CS: Any other movie projects you’ve been developing?

Madden: There are but it’s a little too early to say. We’ve made this so fast this film. I mean, this time last year we were starting to shoot it, so we’ve put it together and gotten it out there very fast. It’s been three years since the last movie was released so apart from the envelope of six months that I made “Masters of Sex,” this has been occupying my life for a long time, so I’m just taking a step back to see where I might go. As you know, I tend to never make the same kind of movie the next time around, so I might just go into a different genre. We’ll see.
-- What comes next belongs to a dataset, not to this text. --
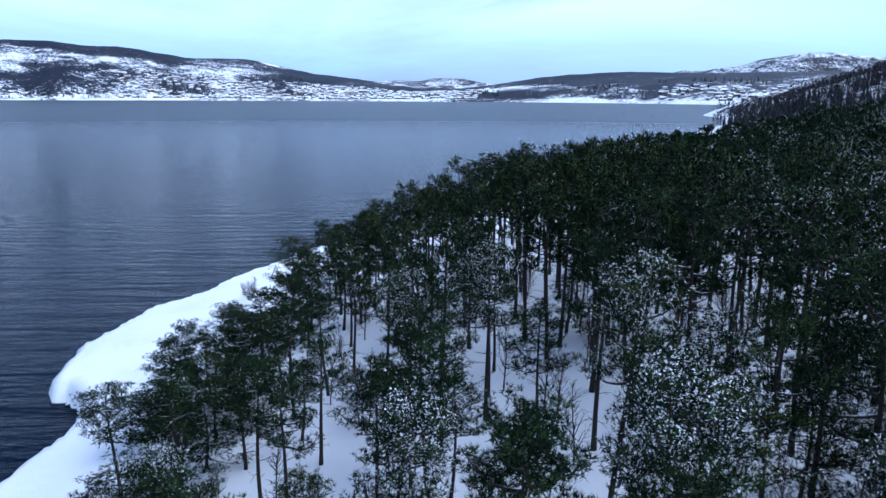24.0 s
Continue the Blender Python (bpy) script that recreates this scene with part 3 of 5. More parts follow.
def boom(dock_ob, x0, y, reach, kind):
    s = 1 if reach > 0 else -1
    bm = bmesh.new()
    rod(bm, (x0, y, 0.42), (x0 + reach, y, 0.42), 0.06, 0.06, 8)
    for dy in (-0.75, 0.75):
        rod(bm, (x0, y + dy, 0.42), (x0 + s * 2.0, y, 0.42), 0.045, 0.045, 6)
    arm = part("boom", bm, galvanised, dock_ob)
    bm = bmesh.new()
    verts = [bm.verts.new(c) for c in ((x0, y - 0.7, 0.47), (x0 + s * 0.7, y - 0.35, 0.49), (x0 + s * 2.0, y - 0.08, 0.50), (x0 + s * 2.0, y + 0.08, 0.50), (x0 + s * 0.7, y + 0.35, 0.49), (x0, y + 0.7, 0.47))]
    f = bm.faces.new(verts if s > 0 else verts[::-1])
    r = bmesh.ops.extrude_face_region(bm, geom=[f])
    for g in r["geom"]:
        if isinstance(g, bmesh.types.BMVert):
            g.co.z += 0.07
    part("snow_strip", bm, snow, arm)
    place, turn_ = 1.6, abs(x0 * 3.1 + y * 7.7)
    while place < abs(reach) - 0.4:
        long_ = 0.5 + 1.3 * (math.sin(turn_) * 0.5 + 0.5)
        a, b = x0 + s * place, x0 + s * min(place + long_, abs(reach))
        part("snow_strip", box(bmesh.new(), min(a, b), max(a, b), y - 0.06, y + 0.05, 0.475, 0.525, 0.02), snow, arm)
        place += long_ + 0.15 + 0.5 * (math.cos(turn_ * 2.3) * 0.5 + 0.5)
        turn_ += 2.1
    bm = bmesh.new()
    e = x0 + reach
    if kind == "block":
        box(bm, e - 0.45, e + 0.45, y - 0.35, y + 0.35, -0.1, 0.36, 0.08)
        part("float", bm, black_plastic, arm, "black box float")
        bm = bmesh.new()
        box(bm, e - 0.42, e + 0.42, y - 0.32, y + 0.32, 0.362, 0.46, 0.06)
        part("snow_cap", bm, snow, arm)
    else:
        c = e - s * 1.6
        rod(bm, (c - 1.05, y, 0.14), (c + 1.05, y, 0.14), 0.27, 0.27, 14)
        part("float", bm, float_grey, arm, "long grey tube float", True)
        bm = bmesh.new()
        box(bm, c - 1.0, c + 1.0, y - 0.27, y + 0.27, 0.22, 0.43, 0.10)
        part("snow_cap", bm, snow, arm)


DOCK_1 = pose(-9.94, -48.8, 0, 0, 0, -27)
dock(DOCK_1, 25.7, 3.05,
     [(2.7, 6.0, "tube"), (6.1, 5.7, "tube"), (9.3, 5.85, "tube"), (12.6, 5.9, "tube"), (16.6, 6.8, "block"), (19.8, 6.2, "block")],
     [(2.2, 8.5, "tube"), (6.4, 8.4, "tube"), (9.8, 8.4, "block"), (13.9, 8.6, "block"), (21.4, 8.0, "block"), (24.4, 8.2, "block")],
     "snow-covered floating dock with mooring booms beside a motor boat")
DOCK_2 = pose(14.5, -67.7, 0, 0, 0, -26)
dock(DOCK_2, 26.6, 2.9,
     [(4.6, 8.3, "tube"), (8.0, 8.3, "tube"), (11.3, 8.3, "tube"), (14.6, 8.1, "tube"), (17.6, 8.0, "tube"), (20.4, 6.2, "tube"), (23.4, 6.0, "tube"), (26.1, 6.0, "block")],
     [(4.6, 7.6, "tube"), (11.8, 7.6, "tube"), (15.2, 7.6, "tube"), (18.6, 7.6, "tube"), (22.2, 7.4, "tube"), (25.6, 7.4, "block")],
     "wide snow-covered floating dock with tube-float mooring booms")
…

CS: It’s great talking to you and I remember a time when you were making movies that got put on the shelf and delayed so it’s nice to see them coming out more timely.

Madden: Well, absolutely. I mean, The Debt was a weird one, because the studio that made it went down so that was a lost child for a while, but it all ended very happily. But yeah, it’s very nice. Searchlight did a fantastic job with the first movie and as we said earlier this is fresh territory for them, because they’ve never done a sequel or a follow-on or whatever you want to call it, even a companion piece, as I would call it. So it’s nice that it’s going out quickly, and it’s important for the audience because these characters are still very vivid to them.

CS: If this does well, maybe they can convince Wes Anderson to make a sequel to The Grand Budapest Hotel

Madden: That would be great, wouldn’t it? They could be in the hotel business, Fox Searchlight.

The Second Best Exotic Marigold Hotel opens nationwide on Friday, March 6 with previews on Thursday night.